Uncollected funds refer to the amount of a deposited check that has not yet been cleared or settled through the banking system. In other words, these are funds that have been credited to a bank account but are not yet available for withdrawal or use because the bank is still waiting for the transfer of actual money from the issuing bank. Uncollected funds can result from checks that are drawn on other banks, from large deposits that require additional time to clear, or from recently deposited items that are subject to a bank’s funds availability policy.
Importance of Understanding Uncollected Funds:
- Cash Flow Management: Businesses and individuals need to be aware of uncollected funds in their accounts to manage their cash flow accurately. Uncollected funds may show up in the account balance but are not available for use, which can lead to overdraft fees or bounced checks if not managed properly.
- Banking Relations: Constantly overdrawing on an account due to uncollected funds can strain the relationship with the bank and may lead to higher fees or restricted account features.
- Transparency: Understanding the concept of uncollected funds can help businesses and individuals better comprehend their banking statements and avoid confusion about their actual available balance.
Example of Uncollected Funds
Here’s a simple example to illustrate the concept of uncollected funds in a business context:
Emily runs a freelance graphic design business called “DesignMaven.” One of her clients, XYZ Corp, sends her a check for $3,000 for a project she completed. Emily promptly deposits the check into her business bank account on a Monday.
- After depositing the check, Emily’s “Account Balance” shows $5,000 ($2,000 original balance + $3,000 from the check).
- However, her “Available Balance” shows only $2,000.
The $3,000 difference between the “Account Balance” and the “Available Balance” is the uncollected funds from the XYZ Corp check. These funds have been credited to Emily’s account but are not yet available for withdrawal or use. This is because her bank is waiting for the check to clear from XYZ Corp’s bank, which can take a few business days.
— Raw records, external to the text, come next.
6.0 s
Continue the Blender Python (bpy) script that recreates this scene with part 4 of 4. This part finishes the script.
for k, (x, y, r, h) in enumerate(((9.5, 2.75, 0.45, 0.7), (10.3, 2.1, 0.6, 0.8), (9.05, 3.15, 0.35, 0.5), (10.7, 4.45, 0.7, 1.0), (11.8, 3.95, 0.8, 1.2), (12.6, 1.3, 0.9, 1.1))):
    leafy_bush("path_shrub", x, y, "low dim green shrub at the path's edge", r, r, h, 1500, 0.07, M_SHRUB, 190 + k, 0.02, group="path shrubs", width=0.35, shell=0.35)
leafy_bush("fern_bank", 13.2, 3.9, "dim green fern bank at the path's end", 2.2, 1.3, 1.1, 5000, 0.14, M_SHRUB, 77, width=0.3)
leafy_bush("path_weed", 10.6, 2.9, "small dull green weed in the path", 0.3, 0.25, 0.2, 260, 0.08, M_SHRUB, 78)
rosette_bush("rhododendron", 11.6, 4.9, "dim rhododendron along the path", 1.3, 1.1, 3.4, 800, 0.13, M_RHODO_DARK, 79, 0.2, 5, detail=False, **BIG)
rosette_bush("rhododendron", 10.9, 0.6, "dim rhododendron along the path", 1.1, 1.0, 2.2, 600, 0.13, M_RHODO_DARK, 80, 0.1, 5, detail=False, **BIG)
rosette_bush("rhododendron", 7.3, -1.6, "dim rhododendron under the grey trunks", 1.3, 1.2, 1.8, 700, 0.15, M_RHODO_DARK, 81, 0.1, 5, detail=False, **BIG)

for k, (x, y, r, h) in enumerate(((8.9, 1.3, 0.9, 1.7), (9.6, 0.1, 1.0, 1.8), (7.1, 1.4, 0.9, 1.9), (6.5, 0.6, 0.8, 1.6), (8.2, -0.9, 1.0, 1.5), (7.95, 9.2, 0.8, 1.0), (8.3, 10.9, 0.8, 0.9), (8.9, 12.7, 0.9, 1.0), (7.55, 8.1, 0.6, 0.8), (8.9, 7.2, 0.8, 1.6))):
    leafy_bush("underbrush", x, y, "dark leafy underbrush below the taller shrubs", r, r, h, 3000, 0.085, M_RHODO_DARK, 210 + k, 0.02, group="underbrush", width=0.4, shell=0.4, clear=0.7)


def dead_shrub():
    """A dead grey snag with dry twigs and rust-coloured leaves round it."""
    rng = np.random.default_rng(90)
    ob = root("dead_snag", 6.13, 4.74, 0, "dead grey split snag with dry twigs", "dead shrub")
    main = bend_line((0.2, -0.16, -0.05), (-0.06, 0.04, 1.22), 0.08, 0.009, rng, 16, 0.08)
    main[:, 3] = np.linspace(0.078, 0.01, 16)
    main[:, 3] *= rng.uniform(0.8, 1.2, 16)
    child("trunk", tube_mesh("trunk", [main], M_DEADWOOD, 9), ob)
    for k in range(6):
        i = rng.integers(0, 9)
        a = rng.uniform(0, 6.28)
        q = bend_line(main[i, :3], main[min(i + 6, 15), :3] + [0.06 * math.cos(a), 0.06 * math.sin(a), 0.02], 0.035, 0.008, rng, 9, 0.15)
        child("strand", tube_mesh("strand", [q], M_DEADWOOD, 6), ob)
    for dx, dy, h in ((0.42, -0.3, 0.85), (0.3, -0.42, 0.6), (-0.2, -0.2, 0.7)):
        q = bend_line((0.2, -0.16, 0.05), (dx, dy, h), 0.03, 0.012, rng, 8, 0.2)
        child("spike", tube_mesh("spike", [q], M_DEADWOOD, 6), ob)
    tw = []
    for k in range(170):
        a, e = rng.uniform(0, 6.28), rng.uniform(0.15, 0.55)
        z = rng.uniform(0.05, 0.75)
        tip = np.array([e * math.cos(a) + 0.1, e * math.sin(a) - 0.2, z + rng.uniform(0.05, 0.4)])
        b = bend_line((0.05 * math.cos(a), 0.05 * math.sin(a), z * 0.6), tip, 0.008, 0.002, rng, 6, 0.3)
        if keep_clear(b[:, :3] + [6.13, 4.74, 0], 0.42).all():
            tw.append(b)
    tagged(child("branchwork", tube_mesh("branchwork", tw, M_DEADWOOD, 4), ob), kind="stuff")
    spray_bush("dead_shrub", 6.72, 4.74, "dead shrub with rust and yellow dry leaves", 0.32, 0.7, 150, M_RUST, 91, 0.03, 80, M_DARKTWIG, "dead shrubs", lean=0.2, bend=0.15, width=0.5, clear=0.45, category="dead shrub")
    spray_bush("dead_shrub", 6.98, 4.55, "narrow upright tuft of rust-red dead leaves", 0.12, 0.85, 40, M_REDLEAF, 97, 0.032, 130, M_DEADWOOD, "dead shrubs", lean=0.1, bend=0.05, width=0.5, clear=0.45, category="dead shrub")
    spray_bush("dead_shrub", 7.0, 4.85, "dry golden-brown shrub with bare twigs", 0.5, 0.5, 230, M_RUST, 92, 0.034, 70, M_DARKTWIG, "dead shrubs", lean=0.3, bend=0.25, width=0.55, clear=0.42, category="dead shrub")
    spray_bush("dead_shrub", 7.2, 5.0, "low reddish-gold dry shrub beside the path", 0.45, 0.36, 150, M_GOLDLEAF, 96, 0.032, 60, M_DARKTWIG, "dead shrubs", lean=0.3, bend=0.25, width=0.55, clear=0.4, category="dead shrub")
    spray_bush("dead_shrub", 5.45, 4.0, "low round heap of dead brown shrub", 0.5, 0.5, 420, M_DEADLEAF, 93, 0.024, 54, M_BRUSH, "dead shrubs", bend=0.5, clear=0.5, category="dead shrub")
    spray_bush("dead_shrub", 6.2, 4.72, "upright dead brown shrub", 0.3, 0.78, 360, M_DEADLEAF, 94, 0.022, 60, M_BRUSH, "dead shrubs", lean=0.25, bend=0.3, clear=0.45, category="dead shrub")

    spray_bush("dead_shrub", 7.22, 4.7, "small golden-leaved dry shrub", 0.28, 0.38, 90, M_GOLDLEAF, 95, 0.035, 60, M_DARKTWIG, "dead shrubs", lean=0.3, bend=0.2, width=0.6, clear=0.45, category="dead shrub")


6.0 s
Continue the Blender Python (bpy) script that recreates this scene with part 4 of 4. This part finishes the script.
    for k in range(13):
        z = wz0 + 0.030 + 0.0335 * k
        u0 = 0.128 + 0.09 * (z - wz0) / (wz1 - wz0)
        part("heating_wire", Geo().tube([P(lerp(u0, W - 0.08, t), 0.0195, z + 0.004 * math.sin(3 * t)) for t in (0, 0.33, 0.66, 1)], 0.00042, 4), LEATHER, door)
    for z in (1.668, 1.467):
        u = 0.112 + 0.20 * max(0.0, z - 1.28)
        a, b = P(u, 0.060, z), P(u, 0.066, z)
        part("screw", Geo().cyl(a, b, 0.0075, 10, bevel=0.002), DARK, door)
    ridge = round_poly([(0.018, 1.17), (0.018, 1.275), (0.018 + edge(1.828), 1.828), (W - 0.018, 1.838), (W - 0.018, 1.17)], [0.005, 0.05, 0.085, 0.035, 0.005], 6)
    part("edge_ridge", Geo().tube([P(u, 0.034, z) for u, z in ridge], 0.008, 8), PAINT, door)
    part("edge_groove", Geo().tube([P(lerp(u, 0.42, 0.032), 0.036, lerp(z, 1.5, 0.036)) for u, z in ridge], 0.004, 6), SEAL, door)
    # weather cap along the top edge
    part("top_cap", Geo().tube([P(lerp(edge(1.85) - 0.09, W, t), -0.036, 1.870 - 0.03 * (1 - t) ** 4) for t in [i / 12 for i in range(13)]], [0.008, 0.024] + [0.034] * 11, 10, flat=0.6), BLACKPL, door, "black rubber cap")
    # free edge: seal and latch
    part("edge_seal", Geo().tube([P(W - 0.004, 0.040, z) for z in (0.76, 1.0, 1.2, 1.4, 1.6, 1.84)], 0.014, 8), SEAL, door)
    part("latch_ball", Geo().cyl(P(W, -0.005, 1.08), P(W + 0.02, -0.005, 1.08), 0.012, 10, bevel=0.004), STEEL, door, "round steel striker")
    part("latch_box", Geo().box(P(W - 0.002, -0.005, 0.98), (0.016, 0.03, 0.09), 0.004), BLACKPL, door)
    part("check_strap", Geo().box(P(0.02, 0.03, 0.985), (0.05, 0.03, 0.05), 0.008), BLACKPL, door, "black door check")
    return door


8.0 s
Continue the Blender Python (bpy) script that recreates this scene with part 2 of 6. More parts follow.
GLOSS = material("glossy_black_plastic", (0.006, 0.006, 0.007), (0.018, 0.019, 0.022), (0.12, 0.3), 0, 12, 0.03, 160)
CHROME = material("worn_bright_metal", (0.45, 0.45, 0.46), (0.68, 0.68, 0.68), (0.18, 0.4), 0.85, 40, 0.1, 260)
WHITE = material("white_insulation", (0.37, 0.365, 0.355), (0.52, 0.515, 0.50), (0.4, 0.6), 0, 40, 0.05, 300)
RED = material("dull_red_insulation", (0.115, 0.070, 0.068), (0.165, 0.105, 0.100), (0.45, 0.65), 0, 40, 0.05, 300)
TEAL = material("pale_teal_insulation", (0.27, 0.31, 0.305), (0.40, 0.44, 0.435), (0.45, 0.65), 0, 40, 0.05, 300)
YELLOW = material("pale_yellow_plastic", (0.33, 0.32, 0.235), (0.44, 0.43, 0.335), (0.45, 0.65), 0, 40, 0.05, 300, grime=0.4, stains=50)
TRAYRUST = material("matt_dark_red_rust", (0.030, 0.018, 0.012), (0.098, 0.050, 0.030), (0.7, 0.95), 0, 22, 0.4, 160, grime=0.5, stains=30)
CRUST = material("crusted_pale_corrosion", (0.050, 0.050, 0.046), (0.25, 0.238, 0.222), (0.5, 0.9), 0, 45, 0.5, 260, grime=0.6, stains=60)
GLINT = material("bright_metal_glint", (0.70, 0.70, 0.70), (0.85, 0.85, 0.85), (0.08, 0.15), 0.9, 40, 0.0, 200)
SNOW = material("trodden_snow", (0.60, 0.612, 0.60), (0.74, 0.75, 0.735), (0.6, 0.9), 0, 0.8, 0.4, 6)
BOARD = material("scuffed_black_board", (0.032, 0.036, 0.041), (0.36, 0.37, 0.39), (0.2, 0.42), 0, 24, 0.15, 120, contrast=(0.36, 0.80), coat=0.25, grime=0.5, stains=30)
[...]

Assuming she has $5,000 readily available, Emily decides to purchase a new high-end computer for her business that costs $4,500. She writes a check for the purchase.
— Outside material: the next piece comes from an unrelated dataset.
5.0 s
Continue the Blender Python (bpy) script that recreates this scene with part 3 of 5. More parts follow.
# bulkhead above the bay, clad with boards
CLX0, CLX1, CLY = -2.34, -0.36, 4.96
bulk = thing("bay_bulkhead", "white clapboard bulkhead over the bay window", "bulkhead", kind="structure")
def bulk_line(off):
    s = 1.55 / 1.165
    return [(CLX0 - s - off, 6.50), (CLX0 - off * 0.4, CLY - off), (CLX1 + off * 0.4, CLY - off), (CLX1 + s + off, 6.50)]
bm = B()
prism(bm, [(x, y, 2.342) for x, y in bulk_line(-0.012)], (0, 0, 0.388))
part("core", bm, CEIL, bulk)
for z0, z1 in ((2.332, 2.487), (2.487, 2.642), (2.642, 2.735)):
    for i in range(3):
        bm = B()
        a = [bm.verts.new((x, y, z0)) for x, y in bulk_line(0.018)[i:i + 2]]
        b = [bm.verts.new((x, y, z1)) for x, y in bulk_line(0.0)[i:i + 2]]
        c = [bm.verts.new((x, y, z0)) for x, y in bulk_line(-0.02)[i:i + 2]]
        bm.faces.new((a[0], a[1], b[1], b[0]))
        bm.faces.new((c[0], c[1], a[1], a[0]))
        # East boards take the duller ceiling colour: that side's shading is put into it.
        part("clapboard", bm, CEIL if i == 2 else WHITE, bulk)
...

- Because the $3,000 from XYZ Corp has not yet cleared, her actual available balance is just $2,000.
- Emily’s check for $4,500 bounces due to insufficient funds.
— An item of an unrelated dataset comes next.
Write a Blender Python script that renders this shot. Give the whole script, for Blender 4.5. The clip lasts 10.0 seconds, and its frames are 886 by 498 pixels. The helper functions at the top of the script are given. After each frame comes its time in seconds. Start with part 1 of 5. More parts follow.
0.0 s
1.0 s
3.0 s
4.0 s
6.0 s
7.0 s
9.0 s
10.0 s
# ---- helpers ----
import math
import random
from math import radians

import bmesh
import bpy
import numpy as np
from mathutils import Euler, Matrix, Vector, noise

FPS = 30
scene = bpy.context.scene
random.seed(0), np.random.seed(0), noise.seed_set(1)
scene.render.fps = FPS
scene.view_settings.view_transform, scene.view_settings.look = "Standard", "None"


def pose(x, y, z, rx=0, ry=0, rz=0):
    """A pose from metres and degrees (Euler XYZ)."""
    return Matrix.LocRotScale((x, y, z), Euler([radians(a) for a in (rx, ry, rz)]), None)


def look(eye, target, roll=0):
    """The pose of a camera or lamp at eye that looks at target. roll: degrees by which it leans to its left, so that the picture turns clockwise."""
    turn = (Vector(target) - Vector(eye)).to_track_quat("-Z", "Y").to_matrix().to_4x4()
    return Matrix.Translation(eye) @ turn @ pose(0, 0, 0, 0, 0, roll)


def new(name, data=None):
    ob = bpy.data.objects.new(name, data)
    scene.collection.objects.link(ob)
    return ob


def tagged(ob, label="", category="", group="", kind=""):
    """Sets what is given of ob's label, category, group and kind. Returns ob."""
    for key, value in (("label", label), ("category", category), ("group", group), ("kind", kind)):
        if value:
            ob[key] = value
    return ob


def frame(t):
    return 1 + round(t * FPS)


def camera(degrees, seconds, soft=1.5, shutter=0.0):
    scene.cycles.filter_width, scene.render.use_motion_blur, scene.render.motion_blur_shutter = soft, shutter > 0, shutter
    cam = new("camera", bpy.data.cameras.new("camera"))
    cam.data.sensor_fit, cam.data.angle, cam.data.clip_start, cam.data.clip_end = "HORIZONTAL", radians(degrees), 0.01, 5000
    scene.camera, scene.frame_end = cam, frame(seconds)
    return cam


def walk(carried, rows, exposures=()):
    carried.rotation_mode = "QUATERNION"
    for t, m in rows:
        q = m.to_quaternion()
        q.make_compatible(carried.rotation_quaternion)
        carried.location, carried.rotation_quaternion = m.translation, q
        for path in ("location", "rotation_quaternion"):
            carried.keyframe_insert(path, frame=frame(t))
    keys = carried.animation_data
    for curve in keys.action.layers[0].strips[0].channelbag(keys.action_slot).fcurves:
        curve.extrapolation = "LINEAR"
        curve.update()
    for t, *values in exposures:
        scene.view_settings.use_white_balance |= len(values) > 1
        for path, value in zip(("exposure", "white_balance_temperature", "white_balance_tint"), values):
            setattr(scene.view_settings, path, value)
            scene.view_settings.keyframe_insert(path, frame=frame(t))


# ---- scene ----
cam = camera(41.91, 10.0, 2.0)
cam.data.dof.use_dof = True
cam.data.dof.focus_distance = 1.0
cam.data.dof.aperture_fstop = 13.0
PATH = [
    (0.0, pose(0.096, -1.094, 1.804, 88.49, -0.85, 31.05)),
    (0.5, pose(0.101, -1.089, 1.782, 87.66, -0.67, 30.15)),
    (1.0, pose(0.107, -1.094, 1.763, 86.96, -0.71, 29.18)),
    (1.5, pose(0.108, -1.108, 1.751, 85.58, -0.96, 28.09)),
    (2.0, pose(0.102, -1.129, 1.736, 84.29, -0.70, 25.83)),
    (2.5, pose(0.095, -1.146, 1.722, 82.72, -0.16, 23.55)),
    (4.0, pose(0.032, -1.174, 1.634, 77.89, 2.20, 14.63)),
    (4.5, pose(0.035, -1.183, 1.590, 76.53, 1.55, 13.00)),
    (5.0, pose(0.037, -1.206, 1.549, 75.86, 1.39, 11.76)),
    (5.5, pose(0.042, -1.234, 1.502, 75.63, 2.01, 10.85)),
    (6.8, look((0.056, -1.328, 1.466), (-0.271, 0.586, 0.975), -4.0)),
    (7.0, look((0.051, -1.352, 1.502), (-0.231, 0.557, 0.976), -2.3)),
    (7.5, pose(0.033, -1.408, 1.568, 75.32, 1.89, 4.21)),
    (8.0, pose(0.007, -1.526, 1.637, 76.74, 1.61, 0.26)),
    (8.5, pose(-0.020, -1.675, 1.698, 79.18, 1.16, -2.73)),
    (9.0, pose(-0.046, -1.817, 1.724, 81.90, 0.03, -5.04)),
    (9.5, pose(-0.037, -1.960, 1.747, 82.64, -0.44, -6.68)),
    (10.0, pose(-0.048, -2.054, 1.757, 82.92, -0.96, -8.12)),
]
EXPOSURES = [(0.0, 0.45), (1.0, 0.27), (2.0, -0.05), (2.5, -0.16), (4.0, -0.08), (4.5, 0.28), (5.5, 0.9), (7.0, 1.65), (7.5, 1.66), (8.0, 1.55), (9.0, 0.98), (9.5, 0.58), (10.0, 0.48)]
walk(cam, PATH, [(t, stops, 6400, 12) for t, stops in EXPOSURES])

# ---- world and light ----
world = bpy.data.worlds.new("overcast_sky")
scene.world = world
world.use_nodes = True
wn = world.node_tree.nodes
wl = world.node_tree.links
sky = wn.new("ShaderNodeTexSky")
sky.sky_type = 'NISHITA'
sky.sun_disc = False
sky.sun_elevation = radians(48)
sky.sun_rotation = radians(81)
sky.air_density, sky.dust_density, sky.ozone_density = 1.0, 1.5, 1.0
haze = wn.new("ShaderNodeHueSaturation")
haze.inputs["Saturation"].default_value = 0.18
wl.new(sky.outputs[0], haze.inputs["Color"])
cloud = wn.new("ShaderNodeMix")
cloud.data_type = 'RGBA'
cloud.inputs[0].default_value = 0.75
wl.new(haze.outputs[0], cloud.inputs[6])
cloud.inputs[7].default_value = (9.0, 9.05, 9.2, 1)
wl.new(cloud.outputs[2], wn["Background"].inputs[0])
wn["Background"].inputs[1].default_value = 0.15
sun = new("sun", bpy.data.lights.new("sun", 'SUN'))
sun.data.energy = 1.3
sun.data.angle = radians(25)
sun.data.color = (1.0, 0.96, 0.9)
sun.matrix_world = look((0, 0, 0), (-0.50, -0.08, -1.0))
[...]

- Her bank charges her an overdraft fee, and the computer vendor may also charge her a returned check fee.
Emily made the mistake of not accounting for uncollected funds. Had she waited for the deposited check to clear, she would have had sufficient funds for her purchase. Being aware of uncollected funds and how they affect your available balance is essential for proper financial management and to avoid potential fees or financial mishaps.